You can see that I’m struggling here to try to explain this concept. But I’m certainly not the first to attempt this struggle. If you think about it, for all the great religious figures of all time, whether they be Jesus, Mohammed, Abraham, Buddha, or any other of the hundreds and even thousands of people who have struggled to explain God to us, this fundamental concept of God is what they were getting at. It’s only when they try give us tools to experience God, tools such as prayer, meditation, yoga, or any other spiritual practice, that their approaches start to diverge. Ultimately, this fundamental truth is what they were all getting at.

In an effort then to avoid the mistakes of the past, I am not going to try to define God beyond this limited understanding of God as a force that binds all living things. It’s only when we try to define God beyond this point that one groups says “God is on my side and not yours” and the other group naturally says the same thing. This clash becomes the basis of the violence and outrages that have been done in God’s name over time — everything from the Crusades to the Spanish Inquisition to 9–11. We need to get away from these culturally-created definitions that become simply an excuse for hatred and discrimination. The truth is that with God, there are no sides. God is simply the force that binds all living things in the universe.

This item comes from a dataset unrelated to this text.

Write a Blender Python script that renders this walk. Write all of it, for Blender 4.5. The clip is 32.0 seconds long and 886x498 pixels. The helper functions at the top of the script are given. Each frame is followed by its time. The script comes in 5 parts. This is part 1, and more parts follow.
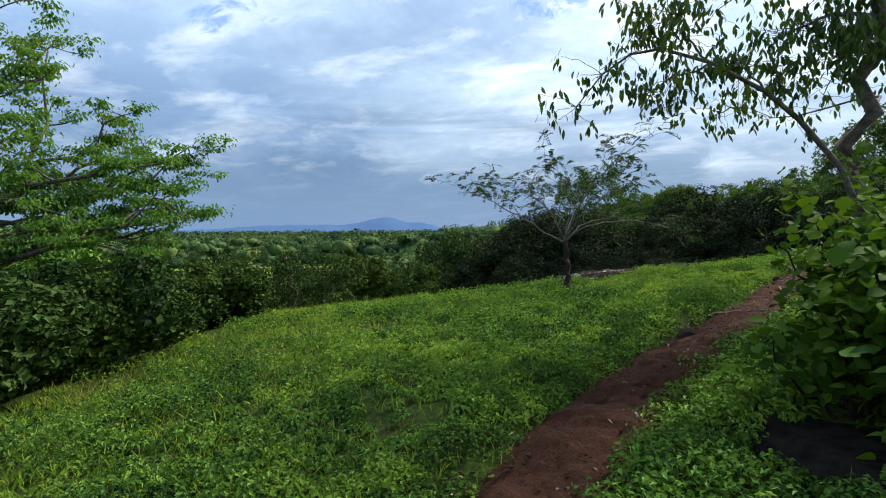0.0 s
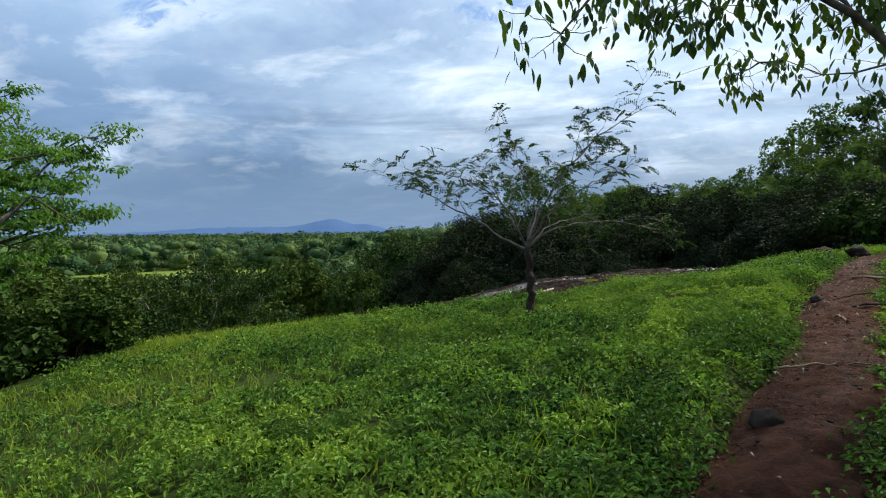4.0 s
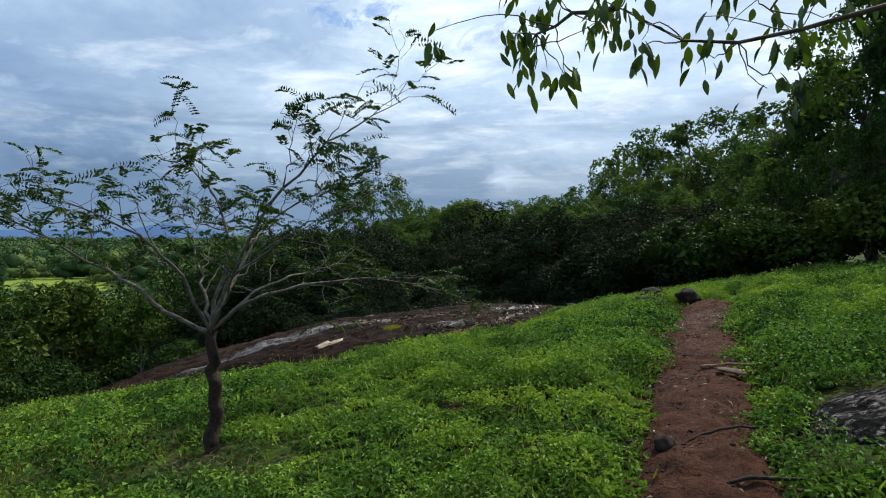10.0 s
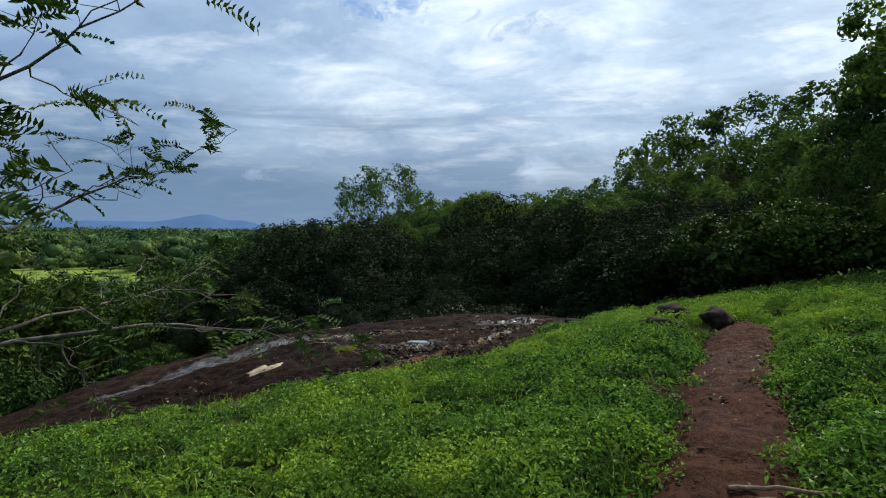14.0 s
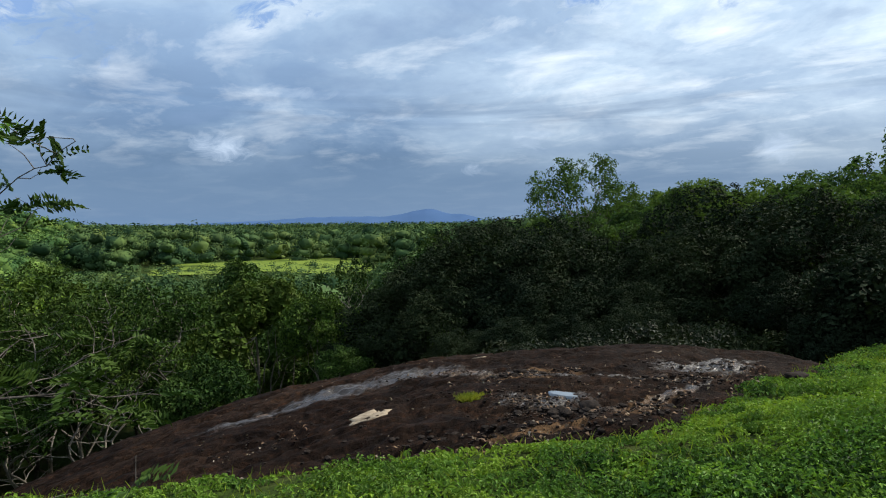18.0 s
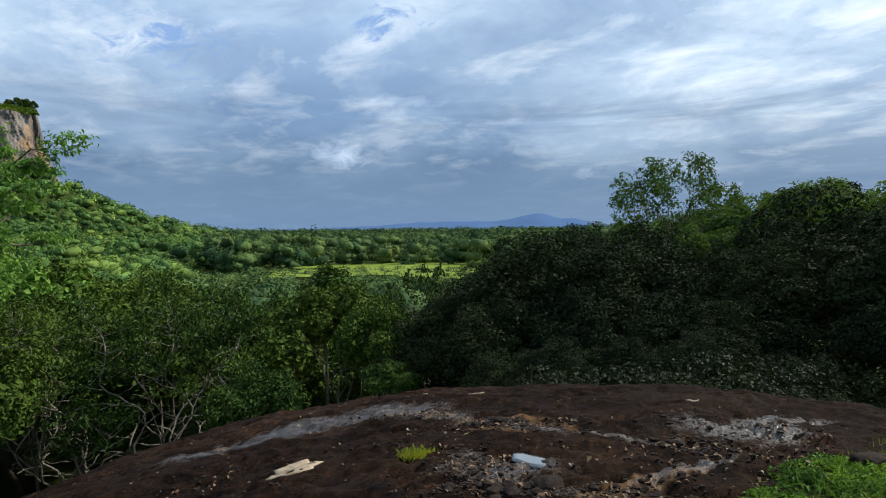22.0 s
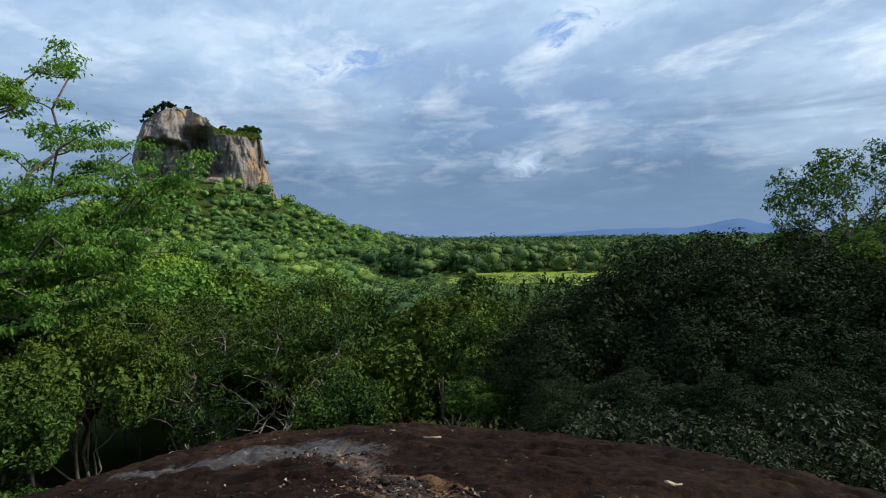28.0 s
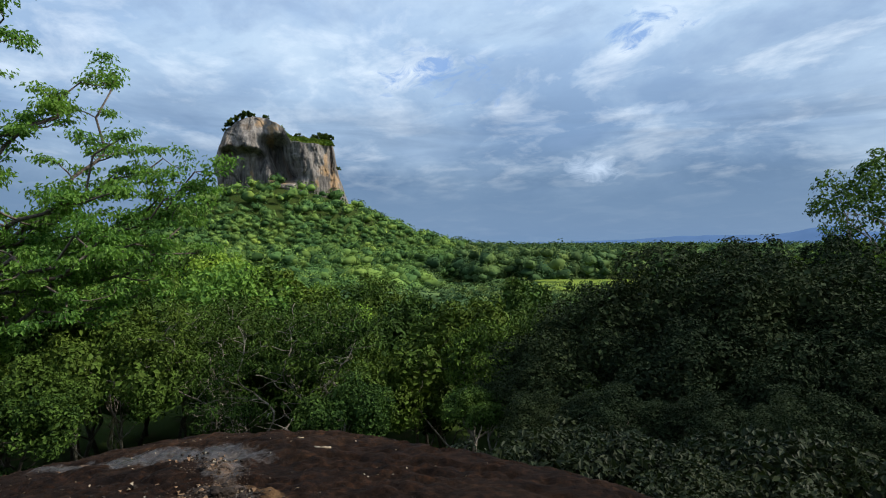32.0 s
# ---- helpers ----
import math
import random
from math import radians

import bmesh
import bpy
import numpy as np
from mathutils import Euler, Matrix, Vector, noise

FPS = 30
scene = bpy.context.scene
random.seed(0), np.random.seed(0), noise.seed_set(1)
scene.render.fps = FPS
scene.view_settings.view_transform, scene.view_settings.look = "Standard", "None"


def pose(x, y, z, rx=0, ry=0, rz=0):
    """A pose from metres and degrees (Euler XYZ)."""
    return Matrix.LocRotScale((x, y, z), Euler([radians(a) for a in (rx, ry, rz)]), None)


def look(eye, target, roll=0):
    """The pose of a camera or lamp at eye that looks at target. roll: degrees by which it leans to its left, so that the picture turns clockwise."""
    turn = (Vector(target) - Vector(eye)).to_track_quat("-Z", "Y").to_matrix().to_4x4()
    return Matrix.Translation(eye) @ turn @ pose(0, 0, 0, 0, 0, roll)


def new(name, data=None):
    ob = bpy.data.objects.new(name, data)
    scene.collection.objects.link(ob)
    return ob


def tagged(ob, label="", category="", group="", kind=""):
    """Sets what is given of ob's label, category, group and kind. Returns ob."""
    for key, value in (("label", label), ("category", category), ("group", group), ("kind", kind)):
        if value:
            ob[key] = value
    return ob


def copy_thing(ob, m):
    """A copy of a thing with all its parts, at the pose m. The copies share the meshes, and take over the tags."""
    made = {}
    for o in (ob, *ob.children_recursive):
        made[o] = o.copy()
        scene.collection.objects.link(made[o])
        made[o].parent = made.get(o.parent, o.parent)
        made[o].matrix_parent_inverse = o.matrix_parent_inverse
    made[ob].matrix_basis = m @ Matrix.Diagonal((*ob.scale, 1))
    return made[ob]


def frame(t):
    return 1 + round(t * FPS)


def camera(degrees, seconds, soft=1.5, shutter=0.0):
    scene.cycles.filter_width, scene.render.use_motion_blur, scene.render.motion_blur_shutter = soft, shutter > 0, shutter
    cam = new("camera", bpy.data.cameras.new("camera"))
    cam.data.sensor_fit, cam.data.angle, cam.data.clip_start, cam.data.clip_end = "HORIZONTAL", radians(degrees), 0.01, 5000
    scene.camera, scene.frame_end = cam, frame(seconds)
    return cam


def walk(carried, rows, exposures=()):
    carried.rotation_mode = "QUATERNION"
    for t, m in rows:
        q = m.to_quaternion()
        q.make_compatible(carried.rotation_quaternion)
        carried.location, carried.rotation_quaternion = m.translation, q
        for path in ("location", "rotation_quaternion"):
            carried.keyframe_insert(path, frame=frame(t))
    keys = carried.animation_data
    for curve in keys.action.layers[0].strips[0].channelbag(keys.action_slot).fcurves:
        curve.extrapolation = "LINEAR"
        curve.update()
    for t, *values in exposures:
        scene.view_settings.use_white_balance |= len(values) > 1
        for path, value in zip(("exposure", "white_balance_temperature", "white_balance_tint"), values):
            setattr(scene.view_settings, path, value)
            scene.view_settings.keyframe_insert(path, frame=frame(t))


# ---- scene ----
cam = camera(74.2, 32.0, soft=1.1)
PATH = [
    (0, (0.514, -0.658, 0.915), (0.509, 1.34, 0.839), -0.2),
    (1, (0.457, 0.071, 0.944), (0.463, 2.07, 0.87), -0.3),
    (2, (0.562, 0.789, 0.939), (0.618, 2.787, 0.864), -0.3),
    (3, (0.651, 1.474, 0.96), (0.775, 3.468, 0.887), -0.3),
    (3.5, (0.748, 1.806, 0.93), (0.899, 3.799, 0.857), -0.4),
    (5.5, (1.218, 2.922, 1.004), (1.468, 4.906, 0.944), -0.2),
    (6, (1.441, 3.234, 1.046), (1.728, 5.213, 0.991), -0.1),
    (7, (1.805, 3.867, 1.133), (2.248, 5.816, 1.082), 0.1),
    (8, (2.237, 4.314, 1.205), (2.766, 6.242, 1.152), 0.2),
    (9, (2.633, 4.706, 1.32), (3.235, 6.613, 1.266), 0.5),
    (10, (2.99, 5.207, 1.432), (3.653, 7.093, 1.387), 0.5),
    (11, (3.364, 5.686, 1.481), (4.054, 7.563, 1.435), 0.4),
    (12, (3.844, 6.129, 1.501), (4.532, 8.007, 1.454), 0.6),
    (13, (4.358, 6.582, 1.563), (5.009, 8.472, 1.502), 0.5),
    (13.5, (4.581, 6.837, 1.565), (5.195, 8.739, 1.496), 0.5),
    (15.5, (5.335, 7.885, 1.768), (5.63, 9.861, 1.681), 0.8),
    (16, (5.536, 8.212, 1.808), (5.683, 10.204, 1.711), 0.0),
    (17, (5.967, 8.727, 1.855), (5.924, 10.724, 1.756), -0.5),
    (18, (6.278, 9.17, 1.935), (6.128, 11.161, 1.83), -0.4),
    (19, (6.607, 9.672, 1.937), (6.36, 11.655, 1.838), -0.5),
    (20, (7.02, 10.135, 1.971), (6.689, 12.106, 1.877), -0.5),
    (21, (7.464, 10.649, 1.978), (7.041, 12.602, 1.89), -0.4),
    (22, (7.964, 11.039, 1.998), (7.446, 12.969, 1.912), -0.5),
    (23, (8.304, 11.555, 2.031), (7.681, 13.453, 1.945), -0.7),
    (24, (8.649, 11.987, 2.066), (7.925, 13.85, 1.988), -0.7),
    (25, (8.939, 12.466, 2.042), (8.124, 14.291, 1.971), -0.5),
    (25.5, (9.176, 12.655, 2.018), (8.316, 14.459, 1.948), -0.6),
    (27.5, (10.052, 13.399, 1.98), (9.015, 15.109, 1.924), -0.7),
    (28, (10.259, 13.595, 1.991), (9.183, 15.28, 1.937), -0.8),
    (29, (10.63, 14.01, 1.997), (9.482, 15.647, 1.945), -1.0),
    (30, (11.041, 14.397, 1.991), (9.84, 15.996, 1.946), -0.8),
    (31, (11.49, 14.814, 1.931), (10.254, 16.386, 1.893), -0.5),
    (32, (11.785, 15.155, 1.932), (10.521, 16.704, 1.898), -0.3),
]
walk(cam, [(t, look(eye, target, roll)) for t, eye, target, roll in PATH],
     exposures=((0, 0.38), (3, 0.28), (7, 0.06), (10, 0.12), (13, 0.02), (16, 0.0), (20, 0.08), (32, 0.08)))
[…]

Furthermore, the concept of God as all-powerful is also misplaced. God is both all powerful and not powerful at the same time. God is both actively involved in our lives and not at all actively involved at the same time. How can that be? As living beings, we are bound to all other people — indeed all living creatures everywhere. We have already established that we chose the challenges of our lives as an opportunity to learn our lessons. As a result, we are connected with God, and we are either acting in a way that is consistent with the purposes we set for our lives or we are acting in an inconsistent manner. If we are acting in a consistent manner, we may face difficulties and unpleasant tasks (after all, that’s what it takes to learn, isn’t it?), but ultimately, we will find satisfaction and protection. If we act in an inconsistent way, we may find short-term pleasure, or this path may seem easier in the short term, but ultimately, we will be disappointed and frustrated with our lives. Why? Because we did not achieve the goals set for us by the almighty.

It is incorrect to expect the hand of God to reach down and physically impact our world. Nevertheless, this understanding does not diminish the power of God. Because we are all linked, and because the entire world is acting within the context of God, the entire world is directed to act consistently with the purposes of the almighty. In this way, our lives and everything we interact with is in fact controlled by God. It is in this way that God is all powerful.